Me Bassirou Sakho, vice-président de l’Association de défense des locataires du Sénégal, souligne la nécessité de rendre le dispositif simple et accessible à tous. Il évoque des problèmes potentiels liés à la restitution des cautions, à la gestion des litiges et à la complexité juridique du système pour une population dont une partie reste analphabète ou peu familiarisée avec les démarches administratives.

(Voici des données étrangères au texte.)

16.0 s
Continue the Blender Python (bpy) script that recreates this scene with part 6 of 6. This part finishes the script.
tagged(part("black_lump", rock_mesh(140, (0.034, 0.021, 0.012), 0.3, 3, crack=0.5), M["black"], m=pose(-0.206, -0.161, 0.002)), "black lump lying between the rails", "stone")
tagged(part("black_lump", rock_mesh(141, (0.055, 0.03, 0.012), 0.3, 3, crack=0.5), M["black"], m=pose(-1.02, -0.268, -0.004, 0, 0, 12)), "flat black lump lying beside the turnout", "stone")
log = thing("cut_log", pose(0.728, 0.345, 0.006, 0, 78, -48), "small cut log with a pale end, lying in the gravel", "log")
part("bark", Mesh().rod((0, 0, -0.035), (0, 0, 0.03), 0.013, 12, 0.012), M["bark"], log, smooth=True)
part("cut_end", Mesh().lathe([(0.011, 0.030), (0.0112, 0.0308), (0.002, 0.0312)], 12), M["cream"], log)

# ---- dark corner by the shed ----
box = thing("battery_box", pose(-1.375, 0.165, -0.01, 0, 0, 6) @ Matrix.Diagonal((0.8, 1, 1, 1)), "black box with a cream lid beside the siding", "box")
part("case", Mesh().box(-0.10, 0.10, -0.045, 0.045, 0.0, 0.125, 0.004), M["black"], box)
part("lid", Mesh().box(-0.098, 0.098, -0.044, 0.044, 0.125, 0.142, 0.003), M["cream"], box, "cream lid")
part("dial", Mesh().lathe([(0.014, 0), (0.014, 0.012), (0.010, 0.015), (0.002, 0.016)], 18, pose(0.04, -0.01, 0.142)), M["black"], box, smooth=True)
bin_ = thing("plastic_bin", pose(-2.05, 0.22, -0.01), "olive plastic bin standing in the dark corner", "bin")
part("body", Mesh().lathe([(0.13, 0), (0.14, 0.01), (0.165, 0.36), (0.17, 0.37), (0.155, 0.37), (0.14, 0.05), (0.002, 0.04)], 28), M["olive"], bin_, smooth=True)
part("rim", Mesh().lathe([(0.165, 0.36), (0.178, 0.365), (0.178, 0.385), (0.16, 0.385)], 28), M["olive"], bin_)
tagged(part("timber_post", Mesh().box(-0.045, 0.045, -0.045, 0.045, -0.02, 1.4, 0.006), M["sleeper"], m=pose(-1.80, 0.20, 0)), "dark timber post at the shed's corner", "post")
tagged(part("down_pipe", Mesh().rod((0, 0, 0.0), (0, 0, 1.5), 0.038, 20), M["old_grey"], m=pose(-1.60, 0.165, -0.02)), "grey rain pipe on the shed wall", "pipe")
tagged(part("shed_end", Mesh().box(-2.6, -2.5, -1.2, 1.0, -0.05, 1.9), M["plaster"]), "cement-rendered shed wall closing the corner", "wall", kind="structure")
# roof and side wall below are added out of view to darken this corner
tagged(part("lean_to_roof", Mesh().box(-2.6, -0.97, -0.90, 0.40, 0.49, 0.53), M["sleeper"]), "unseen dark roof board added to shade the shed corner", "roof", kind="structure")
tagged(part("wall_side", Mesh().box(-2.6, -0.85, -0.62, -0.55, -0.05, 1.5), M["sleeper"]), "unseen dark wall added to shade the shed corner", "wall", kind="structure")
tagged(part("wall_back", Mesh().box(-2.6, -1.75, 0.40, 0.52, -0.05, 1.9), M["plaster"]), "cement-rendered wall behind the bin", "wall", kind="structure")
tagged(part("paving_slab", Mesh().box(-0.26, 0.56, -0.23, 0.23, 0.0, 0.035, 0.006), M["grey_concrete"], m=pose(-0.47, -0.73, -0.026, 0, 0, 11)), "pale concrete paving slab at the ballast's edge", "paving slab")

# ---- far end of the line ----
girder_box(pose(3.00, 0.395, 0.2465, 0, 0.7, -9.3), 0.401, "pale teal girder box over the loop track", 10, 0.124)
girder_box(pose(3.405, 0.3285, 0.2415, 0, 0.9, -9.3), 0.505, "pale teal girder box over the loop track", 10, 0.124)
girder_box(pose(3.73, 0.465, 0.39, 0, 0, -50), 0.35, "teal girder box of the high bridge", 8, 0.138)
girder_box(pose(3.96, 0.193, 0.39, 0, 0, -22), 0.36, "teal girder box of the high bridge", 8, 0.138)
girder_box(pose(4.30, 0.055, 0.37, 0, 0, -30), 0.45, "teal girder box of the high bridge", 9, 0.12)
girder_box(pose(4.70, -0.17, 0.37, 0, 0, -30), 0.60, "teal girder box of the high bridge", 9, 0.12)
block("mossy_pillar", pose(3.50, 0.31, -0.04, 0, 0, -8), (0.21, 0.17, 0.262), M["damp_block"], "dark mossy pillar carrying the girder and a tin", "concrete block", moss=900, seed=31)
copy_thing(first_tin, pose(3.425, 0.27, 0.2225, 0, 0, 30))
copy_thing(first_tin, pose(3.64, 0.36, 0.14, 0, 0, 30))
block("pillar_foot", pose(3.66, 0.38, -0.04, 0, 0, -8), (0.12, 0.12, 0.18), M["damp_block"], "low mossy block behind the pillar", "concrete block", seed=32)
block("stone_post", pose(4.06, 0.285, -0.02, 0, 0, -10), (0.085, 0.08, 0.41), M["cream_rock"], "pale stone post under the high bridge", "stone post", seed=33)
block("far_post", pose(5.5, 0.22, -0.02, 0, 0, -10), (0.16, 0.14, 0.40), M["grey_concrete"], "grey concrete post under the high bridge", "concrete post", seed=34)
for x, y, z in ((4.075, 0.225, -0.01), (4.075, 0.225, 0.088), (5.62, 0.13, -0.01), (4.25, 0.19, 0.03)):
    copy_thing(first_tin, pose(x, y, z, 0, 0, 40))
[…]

« Si un bailleur refuse le système CDC, il peut tout simplement ne pas louer. En matière contractuelle, les parties sont libres », ajoute-t-il, appelant néanmoins à une concertation inclusive pour éviter les erreurs du passé, comme la loi sur la baisse des loyers de 2014, restée largement inappliquée.

Mais c’est du côté des propriétaires que la réforme provoque la réaction la plus virulente. Ibrahima Ndiaye, président de l’Association des bailleurs du Sénégal, rejette en bloc cette mesure qu’il juge intrusive et injustifiée.

« C’est hors de question. Si la CDC a besoin d’argent, qu’elle cherche ailleurs, pas dans les cautions des bailleurs », a-t-il lancé, dénonçant une charge supplémentaire pour une profession déjà confrontée à de nombreuses difficultés : impayés, litiges avec les locataires, procédures judiciaires coûteuses et absence de soutien étatique.

Pour lui, cette réforme accentuerait la pression sur des bailleurs déjà fortement imposés. Il affirme que depuis l’arrivée des nouvelles autorités, la situation fiscale des propriétaires s’est dégradée : « Rien qu’en 2024, nous avons recensé 111 redressements fiscaux, représentant plusieurs milliards de francs CFA ».

Entre les objectifs de justice sociale portés par l’État et les inquiétudes — voire la colère — des bailleurs, cette réforme s’annonce comme un chantier sensible. Pour réussir, elle devra non seulement clarifier ses modalités d’application, mais aussi convaincre les propriétaires et les locataires de son utilité et de son équilibre.